### SHORT PROBLEM:
Omit pictures and quote the listing below line by line, from its start through the line that holds "return max(0.0, min(1.0, (d".

_ _ _

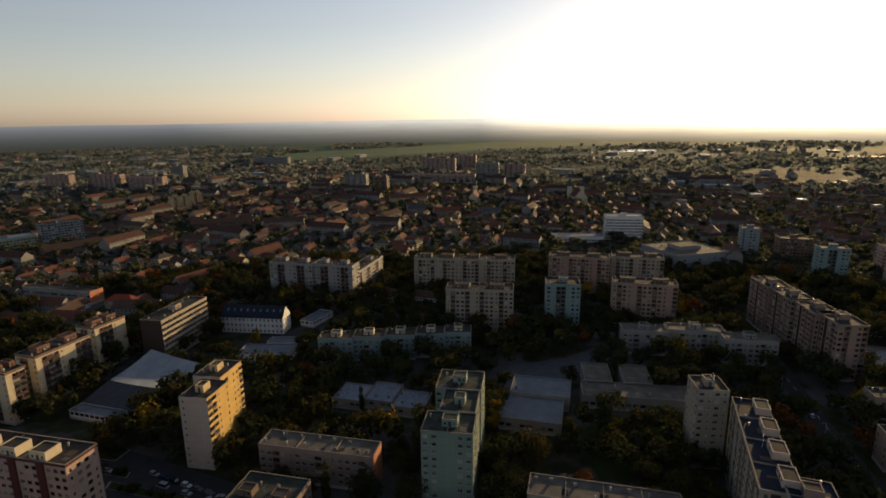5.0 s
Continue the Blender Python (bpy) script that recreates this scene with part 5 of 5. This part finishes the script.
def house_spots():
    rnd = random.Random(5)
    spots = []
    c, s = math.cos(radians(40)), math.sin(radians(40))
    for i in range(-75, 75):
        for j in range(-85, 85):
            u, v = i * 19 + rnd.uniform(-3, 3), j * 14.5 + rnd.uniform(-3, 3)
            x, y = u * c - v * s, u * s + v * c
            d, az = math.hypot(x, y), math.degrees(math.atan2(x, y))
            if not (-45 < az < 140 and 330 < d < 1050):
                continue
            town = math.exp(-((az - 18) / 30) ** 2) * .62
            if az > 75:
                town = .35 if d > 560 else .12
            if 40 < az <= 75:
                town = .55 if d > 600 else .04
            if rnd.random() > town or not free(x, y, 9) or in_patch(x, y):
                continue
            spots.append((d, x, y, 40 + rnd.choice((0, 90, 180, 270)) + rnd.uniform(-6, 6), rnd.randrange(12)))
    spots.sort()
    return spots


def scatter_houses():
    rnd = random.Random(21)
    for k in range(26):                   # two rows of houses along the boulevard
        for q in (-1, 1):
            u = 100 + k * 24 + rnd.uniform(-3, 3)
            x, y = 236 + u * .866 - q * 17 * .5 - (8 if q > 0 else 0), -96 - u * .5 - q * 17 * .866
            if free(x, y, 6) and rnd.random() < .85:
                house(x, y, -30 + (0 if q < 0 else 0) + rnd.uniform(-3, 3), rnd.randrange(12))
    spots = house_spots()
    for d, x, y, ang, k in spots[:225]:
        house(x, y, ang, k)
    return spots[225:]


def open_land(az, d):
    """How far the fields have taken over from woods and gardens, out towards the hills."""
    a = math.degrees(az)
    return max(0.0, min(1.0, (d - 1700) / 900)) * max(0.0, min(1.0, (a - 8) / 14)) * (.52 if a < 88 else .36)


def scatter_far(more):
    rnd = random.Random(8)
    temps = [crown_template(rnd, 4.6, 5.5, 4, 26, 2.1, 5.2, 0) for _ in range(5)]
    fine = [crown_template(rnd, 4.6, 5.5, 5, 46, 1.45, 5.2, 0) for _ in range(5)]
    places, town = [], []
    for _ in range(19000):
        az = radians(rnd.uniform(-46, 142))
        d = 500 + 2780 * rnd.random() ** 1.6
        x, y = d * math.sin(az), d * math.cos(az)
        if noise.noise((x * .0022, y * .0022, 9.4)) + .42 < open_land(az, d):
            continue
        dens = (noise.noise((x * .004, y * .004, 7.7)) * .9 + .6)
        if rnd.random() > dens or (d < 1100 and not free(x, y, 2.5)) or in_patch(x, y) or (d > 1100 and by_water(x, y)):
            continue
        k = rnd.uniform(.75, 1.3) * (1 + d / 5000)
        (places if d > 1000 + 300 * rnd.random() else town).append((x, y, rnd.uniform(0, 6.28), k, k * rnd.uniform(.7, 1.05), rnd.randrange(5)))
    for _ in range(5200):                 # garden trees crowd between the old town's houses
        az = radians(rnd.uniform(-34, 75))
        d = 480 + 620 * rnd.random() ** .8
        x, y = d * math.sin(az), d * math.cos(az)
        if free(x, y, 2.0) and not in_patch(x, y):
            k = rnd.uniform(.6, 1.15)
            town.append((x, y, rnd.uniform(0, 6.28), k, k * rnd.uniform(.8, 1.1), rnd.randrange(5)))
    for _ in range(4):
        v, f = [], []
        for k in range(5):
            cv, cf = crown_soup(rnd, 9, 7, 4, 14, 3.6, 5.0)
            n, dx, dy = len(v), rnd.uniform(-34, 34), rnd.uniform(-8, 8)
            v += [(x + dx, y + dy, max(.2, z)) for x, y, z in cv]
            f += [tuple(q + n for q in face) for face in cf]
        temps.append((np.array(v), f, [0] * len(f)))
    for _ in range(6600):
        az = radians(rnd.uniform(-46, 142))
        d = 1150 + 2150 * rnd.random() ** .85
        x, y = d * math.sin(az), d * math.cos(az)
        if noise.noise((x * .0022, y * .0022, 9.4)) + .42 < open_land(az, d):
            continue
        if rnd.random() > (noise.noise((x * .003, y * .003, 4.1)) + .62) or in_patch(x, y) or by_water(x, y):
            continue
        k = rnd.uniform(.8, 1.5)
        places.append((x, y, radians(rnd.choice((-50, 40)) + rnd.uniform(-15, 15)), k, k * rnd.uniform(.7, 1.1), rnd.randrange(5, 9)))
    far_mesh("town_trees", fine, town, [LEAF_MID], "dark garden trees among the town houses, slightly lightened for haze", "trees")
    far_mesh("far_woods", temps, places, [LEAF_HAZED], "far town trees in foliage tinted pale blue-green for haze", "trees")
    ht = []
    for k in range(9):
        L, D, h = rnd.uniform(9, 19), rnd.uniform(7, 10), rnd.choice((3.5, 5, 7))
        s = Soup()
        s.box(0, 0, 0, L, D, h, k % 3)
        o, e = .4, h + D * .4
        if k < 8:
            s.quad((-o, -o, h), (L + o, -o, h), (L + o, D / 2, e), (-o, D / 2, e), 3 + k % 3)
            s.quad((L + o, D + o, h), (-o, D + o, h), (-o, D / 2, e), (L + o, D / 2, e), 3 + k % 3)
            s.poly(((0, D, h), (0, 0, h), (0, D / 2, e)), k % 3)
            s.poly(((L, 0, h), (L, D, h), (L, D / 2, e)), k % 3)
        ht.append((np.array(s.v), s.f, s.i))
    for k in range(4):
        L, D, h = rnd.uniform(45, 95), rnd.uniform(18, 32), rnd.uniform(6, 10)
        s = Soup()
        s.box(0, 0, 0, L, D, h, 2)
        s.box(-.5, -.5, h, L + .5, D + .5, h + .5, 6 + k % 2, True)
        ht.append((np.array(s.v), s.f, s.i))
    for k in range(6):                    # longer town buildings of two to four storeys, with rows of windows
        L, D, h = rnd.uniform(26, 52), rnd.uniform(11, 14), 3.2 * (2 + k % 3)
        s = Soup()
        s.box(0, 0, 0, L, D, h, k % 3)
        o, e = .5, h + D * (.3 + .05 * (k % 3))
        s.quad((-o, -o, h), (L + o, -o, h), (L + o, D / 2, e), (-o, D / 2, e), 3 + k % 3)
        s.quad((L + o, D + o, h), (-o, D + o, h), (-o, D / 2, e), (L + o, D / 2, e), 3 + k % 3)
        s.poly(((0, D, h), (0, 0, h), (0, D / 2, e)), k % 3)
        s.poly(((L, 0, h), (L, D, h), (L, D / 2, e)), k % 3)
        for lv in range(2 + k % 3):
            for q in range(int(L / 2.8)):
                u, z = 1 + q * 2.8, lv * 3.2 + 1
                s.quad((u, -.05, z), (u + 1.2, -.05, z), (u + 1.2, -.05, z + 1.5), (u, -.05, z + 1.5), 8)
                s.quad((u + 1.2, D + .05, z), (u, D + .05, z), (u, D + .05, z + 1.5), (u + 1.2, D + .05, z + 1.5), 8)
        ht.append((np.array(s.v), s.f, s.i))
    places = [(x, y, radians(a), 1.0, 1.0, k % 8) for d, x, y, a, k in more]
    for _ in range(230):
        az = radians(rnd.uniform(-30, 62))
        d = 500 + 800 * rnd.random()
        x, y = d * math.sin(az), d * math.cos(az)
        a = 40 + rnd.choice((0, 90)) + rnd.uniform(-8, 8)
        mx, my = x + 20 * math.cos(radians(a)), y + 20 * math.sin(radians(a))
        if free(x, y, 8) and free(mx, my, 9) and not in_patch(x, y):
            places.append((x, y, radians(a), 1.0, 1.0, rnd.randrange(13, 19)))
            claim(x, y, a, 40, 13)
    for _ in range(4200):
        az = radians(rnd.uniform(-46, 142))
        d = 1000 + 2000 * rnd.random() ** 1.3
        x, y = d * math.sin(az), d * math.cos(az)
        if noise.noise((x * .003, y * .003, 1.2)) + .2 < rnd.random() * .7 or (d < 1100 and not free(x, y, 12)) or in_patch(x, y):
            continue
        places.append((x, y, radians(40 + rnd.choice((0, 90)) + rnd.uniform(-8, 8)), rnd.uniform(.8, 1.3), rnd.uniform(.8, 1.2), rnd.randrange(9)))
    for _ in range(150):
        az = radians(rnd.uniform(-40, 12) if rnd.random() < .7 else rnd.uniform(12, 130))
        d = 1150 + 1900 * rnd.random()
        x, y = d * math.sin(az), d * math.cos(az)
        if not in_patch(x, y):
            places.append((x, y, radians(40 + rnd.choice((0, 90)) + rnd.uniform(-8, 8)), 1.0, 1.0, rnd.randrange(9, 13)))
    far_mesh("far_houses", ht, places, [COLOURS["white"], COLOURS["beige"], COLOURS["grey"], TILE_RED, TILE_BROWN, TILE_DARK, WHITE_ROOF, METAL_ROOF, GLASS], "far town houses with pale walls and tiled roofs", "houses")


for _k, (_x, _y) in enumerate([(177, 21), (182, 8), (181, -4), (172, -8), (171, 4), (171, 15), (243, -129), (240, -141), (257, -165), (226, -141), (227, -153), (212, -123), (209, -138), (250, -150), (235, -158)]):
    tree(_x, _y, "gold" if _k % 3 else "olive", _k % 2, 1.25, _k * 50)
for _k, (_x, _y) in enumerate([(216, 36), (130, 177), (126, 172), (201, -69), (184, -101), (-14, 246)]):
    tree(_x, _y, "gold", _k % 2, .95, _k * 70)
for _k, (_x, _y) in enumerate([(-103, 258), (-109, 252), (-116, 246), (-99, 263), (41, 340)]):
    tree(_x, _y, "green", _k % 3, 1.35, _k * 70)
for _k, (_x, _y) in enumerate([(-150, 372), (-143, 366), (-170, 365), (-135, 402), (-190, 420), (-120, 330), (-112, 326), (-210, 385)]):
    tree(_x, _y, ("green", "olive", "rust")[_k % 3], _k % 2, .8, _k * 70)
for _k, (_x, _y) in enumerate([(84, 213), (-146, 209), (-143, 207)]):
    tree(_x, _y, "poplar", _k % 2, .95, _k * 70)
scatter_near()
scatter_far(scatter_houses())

_ _ _

### ANSWER TO THE EXERCISE:
5.0 s
Continue the Blender Python (bpy) script that recreates this scene with part 5 of 5. This part finishes the script.
def house_spots():
    rnd = random.Random(5)
    spots = []
    c, s = math.cos(radians(40)), math.sin(radians(40))
    for i in range(-75, 75):
        for j in range(-85, 85):
            u, v = i * 19 + rnd.uniform(-3, 3), j * 14.5 + rnd.uniform(-3, 3)
            x, y = u * c - v * s, u * s + v * c
            d, az = math.hypot(x, y), math.degrees(math.atan2(x, y))
            if not (-45 < az < 140 and 330 < d < 1050):
                continue
            town = math.exp(-((az - 18) / 30) ** 2) * .62
            if az > 75:
                town = .35 if d > 560 else .12
            if 40 < az <= 75:
                town = .55 if d > 600 else .04
            if rnd.random() > town or not free(x, y, 9) or in_patch(x, y):
                continue
            spots.append((d, x, y, 40 + rnd.choice((0, 90, 180, 270)) + rnd.uniform(-6, 6), rnd.randrange(12)))
    spots.sort()
    return spots


def scatter_houses():
    rnd = random.Random(21)
    for k in range(26):                   # two rows of houses along the boulevard
        for q in (-1, 1):
            u = 100 + k * 24 + rnd.uniform(-3, 3)
            x, y = 236 + u * .866 - q * 17 * .5 - (8 if q > 0 else 0), -96 - u * .5 - q * 17 * .866
            if free(x, y, 6) and rnd.random() < .85:
                house(x, y, -30 + (0 if q < 0 else 0) + rnd.uniform(-3, 3), rnd.randrange(12))
    spots = house_spots()
    for d, x, y, ang, k in spots[:225]:
        house(x, y, ang, k)
    return spots[225:]


def open_land(az, d):
    """How far the fields have taken over from woods and gardens, out towards the hills."""
    a = math.degrees(az)
    return max(0.0, min(1.0, (d - 1700) / 900)) * max(0.0, min(1.0, (a - 8) / 14)) * (.52 if a < 88 else .36)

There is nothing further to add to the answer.